An Analytical Model of Radiation-Induced Charge Transfer Inefficiency for CCD Detectors

TL;DR

This paper presents a physically realistic, efficient analytical model of radiation-induced charge transfer inefficiency in CCD detectors, crucial for calibrating data in space missions like Gaia and Euclid.

Contribution

The paper introduces a generalized, fast analytical model of radiation damage effects on CCD charge transfer, applicable to space missions with high-precision requirements.

Findings

Model accurately predicts charge distortion effects.

Applicable to Gaia and Euclid missions.

Enables efficient calibration of radiation damage effects.

Abstract

The European Space Agency's Gaia mission is scheduled for launch in 2013. It will operate at L2 for 5 years, rotating slowly to scan the sky so that its two optical telescopes will repeatedly observe more than one billion stars. The resulting data set will be iteratively reduced to solve for the position, parallax and proper motion of every observed star.

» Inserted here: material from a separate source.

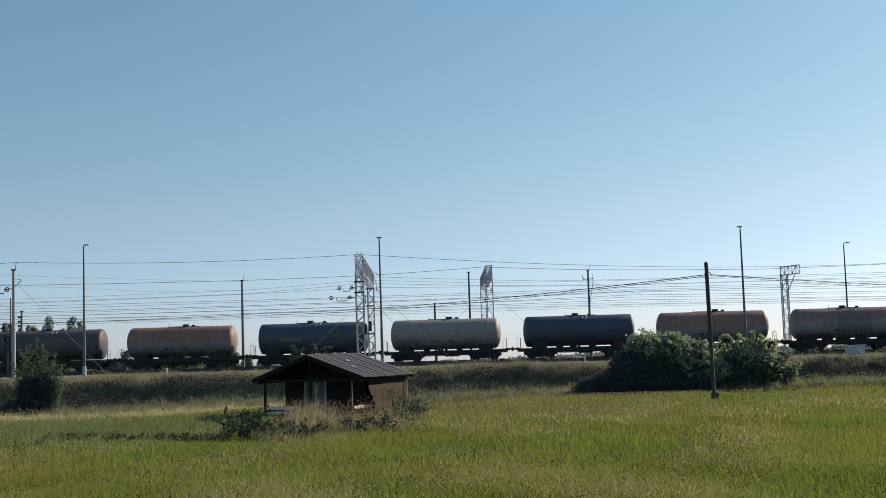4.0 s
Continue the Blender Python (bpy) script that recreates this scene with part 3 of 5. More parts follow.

The focal plane contains 106 large area silicon CCDs continuously operating in a mode where the line transfer rate and the satellite rotation are in synchronisation. One of the greatest challenges facing the mission is radiation damage to the CCDs which will cause charge deferral and image shape distortion. This is particularly important because of the extreme accuracy requirements of the mission. Despite steps taken at hardware level to minimise the effects of radiation, the residual distortion will need to be calibrated during the pipeline data processing. Due to the volume and inhomogeneity of data involved, this requires a model which describes the effects of the radiation damage which is physically realistic, yet fast enough to implement in the pipeline. The resulting charge distortion model was developed specifically for the Gaia CCD operating mode. However, a generalised version is presented in this paper and this has already been applied in a broader context, for example to investigate the impact of radiation damage on the Euclid dark-energy mission data.